TAKE TWO Just a couple of weeks ago, scientists reported that women using estrogen-replacement therapy for 10 years or more could double their risk of ovarian cancer. Now comes some reassuring news. A preliminary study suggests that combining estrogen with progestin wipes out any increased risk from the estrogen. An estimated 10.5 million American women take estrogen alone--most after they have had a hysterectomy. About 6.5 million are on the combo.
TRAFFIC Remember crack babies? For years the offspring of cocaine-abusing moms were portrayed as hopelessly damaged. Now a report that analyzes 36 of the best studies concludes that by age six, the developmental problems of cocaine babies are no more severe than those of any other children of similar socioeconomic backgrounds. Researchers suspect that the crack-baby phenomenon had less to do with cocaine than with the usual suspects: alcohol, cigarettes and drugs like heroin.
POX MARK Though a chickenpox vaccine has been on the market since 1995, only now do researchers know for sure how well it works.

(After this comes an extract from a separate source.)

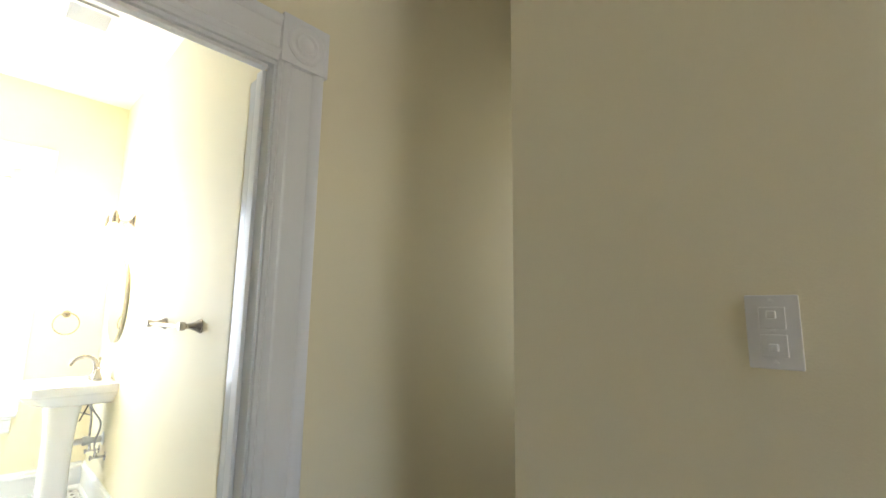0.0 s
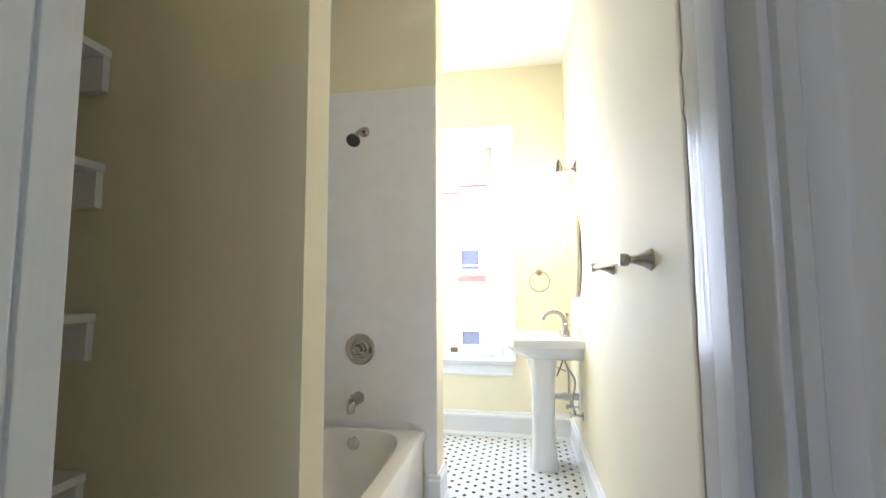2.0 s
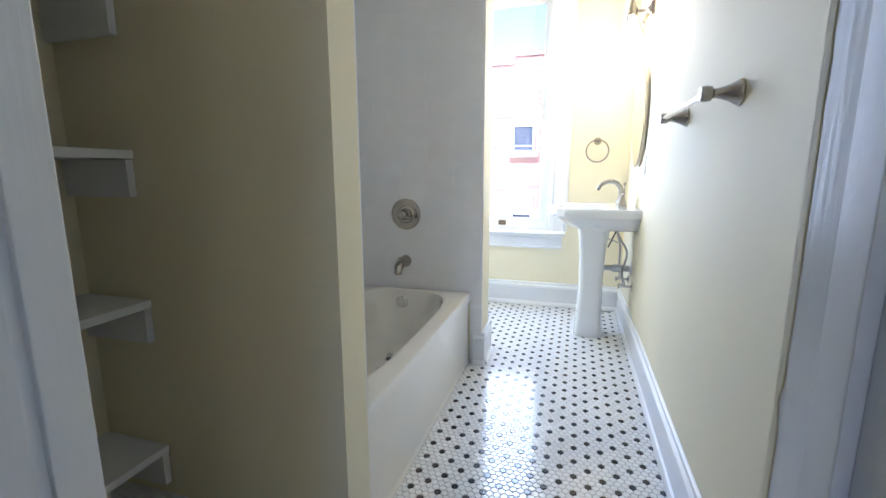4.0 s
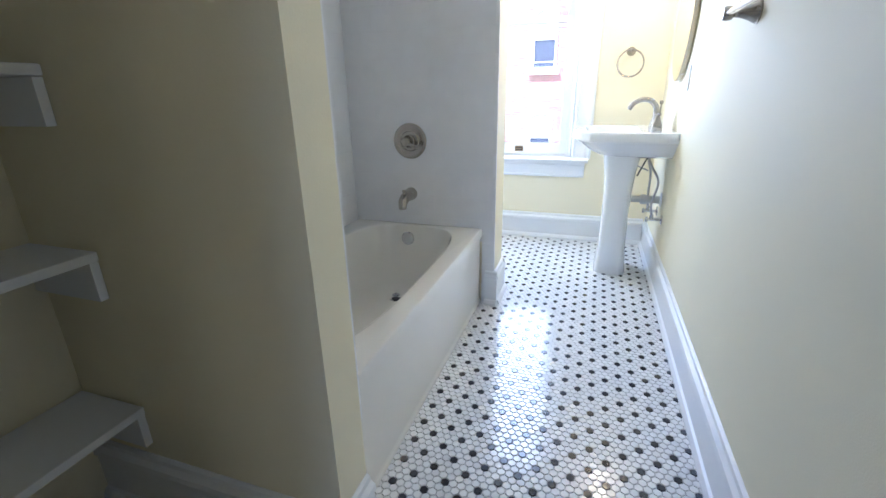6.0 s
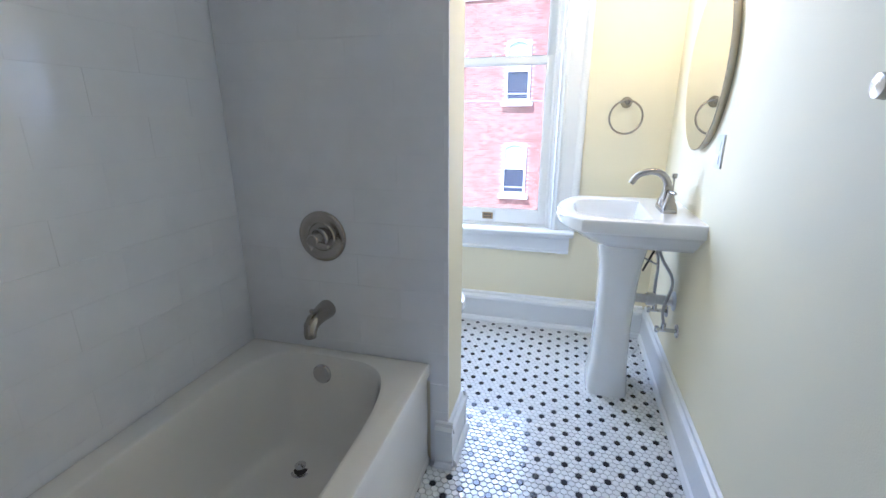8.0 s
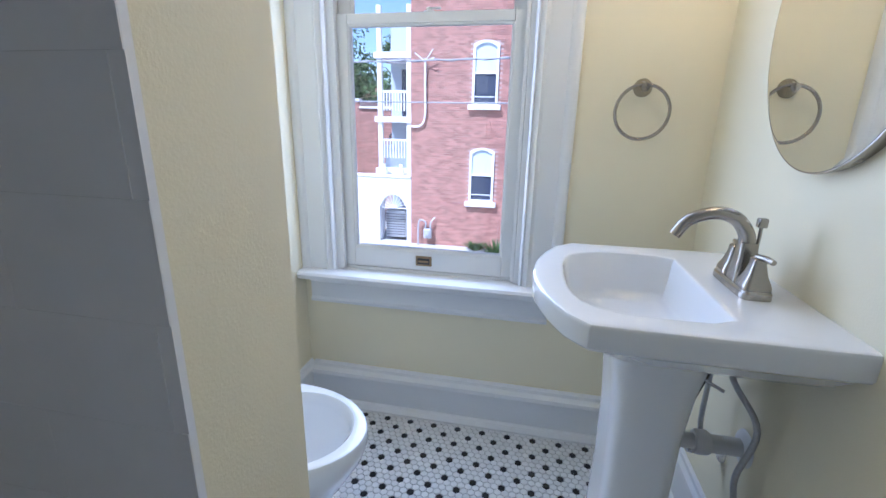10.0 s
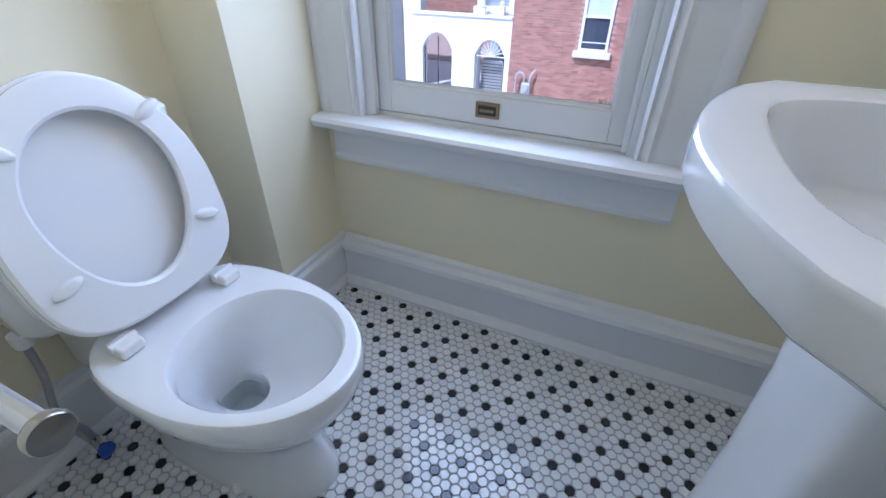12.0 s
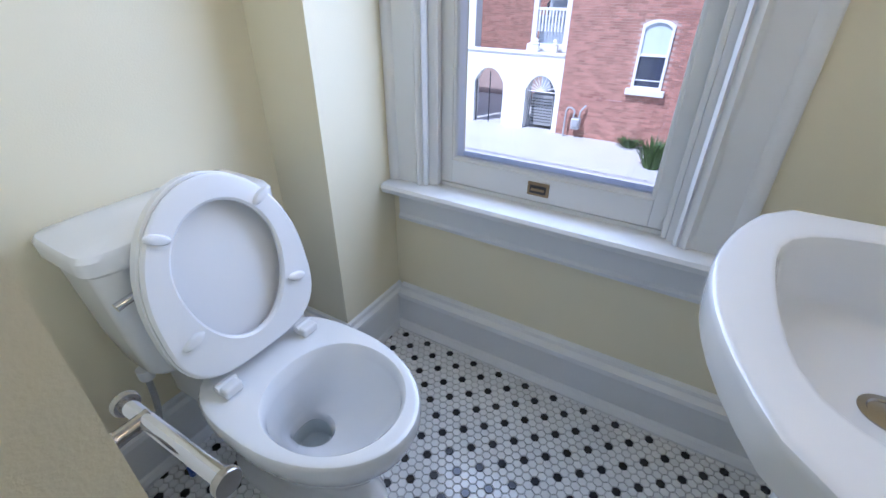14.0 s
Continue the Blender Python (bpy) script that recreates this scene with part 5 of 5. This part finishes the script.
back_t = structure("wall_surround_back", boxes((LX, TBX + 0.0088, FY1, PY0, 0, ST)), WALL_GROUT, "white glazed tile surround above the tub")
end_t = structure("wall_surround_end", boxes((TBX + 0.004, PX, PY0 - 0.0088, PY0, TZ - 0.03, ST), (TX1, PX, PY0 - 0.0088, PY0, 0.0, TZ - 0.03)), WALL_GROUT, "white glazed tile surround behind the shower valve")
foot_t = structure("wall_surround_foot", boxes((TBX + 0.004, FX - 0.002, FY1, FY1 + 0.0088, TZ - 0.03, ST)), WALL_GROUT, "white glazed tile surround at the foot of the tub")
tile_wall("wall_tile", pose(TBX + 0.010, FY1 + 0.011, 0, 0, 0, 90), PY0 - FY1 - 0.022, 0.345, ST, 0.305, 0.1118, 0.0003, WALL_TILE, back_t, "")
tile_wall("wall_tile", pose(TBX + 0.012, PY0 - 0.010, 0), PX - TBX - 0.012, 0.345, ST, 0.305, 0.1118, 0.0003, WALL_TILE, end_t, "")
tile_wall("wall_tile", pose(TX1 + 0.002, PY0 - 0.010, 0), PX - TX1 - 0.002, 0.0, 0.345, 0.305, 0.1118, 0.0003, WALL_TILE, end_t, "")
tile_wall("wall_tile", pose(FX - 0.002, FY1 + 0.010, 0, 0, 0, 180), FX - TBX - 0.014, 0.345, ST, 0.305, 0.1118, 0.0003, WALL_TILE, foot_t, "")


def in_window(p):
    return any(abs(p.x - xc) < w / 2 + 0.06 and z0 - 0.12 < p.z < z1 for xc, z0, z1, w in WIN)


tile_wall("brick", pose(HXL, BY, 0), 5.6, GZ, 5.02, 0.215, 0.0745, 0.010, BRICK, house, "", in_window, 0.003, 0.05, 280, 0.5, 0.004, 4)
tile_wall("brick", pose(-3.45, BY, 0), 3.5, 5.02, 5.30, 0.215, 0.0745, 0.010, BRICK, house, "", in_window, 0.003, 0.05, 10, 0.5, 0.004, 4)
tile_wall("brick", pose(-12.0, 19.0, 0), 2.5, GZ + 2.0, 2.06, 0.215, 0.0745, 0.010, BRICK, back, "", None, 0.003, 0.05, 60, 0.5, 0.006, 5)
tile_wall("brick", pose(-9.5, 19.0, 0), 2.3, GZ + 2.0, 1.72, 0.215, 0.0745, 0.010, BRICK, back, "", None, 0.003, 0.05, 60, 0.5, 0.006, 6)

To gain FDA approval, the vaccine was given to healthy children for about two years in a highly controlled clinical trial. But now a rigorous study of kids with all kinds of health conditions in the real world shows that the vaccine is a respectable 85% effective. And even when an inoculated child does come down with chickenpox, chances are the case will be a mild one.
GENETIC PRESCRIPTION Ever feel like you get every side effect in the book? You may be right. According to geneticists, up to 70% of the population may have a genetic abnormality that causes them to metabolize many of the drugs on the market particularly slowly--meaning that chemicals hang around in the body longer and have more time to trigger toxic effects. Doctors hope that within a few years, patients with the flaw can be identified, and their doses can be appropriately adjusted.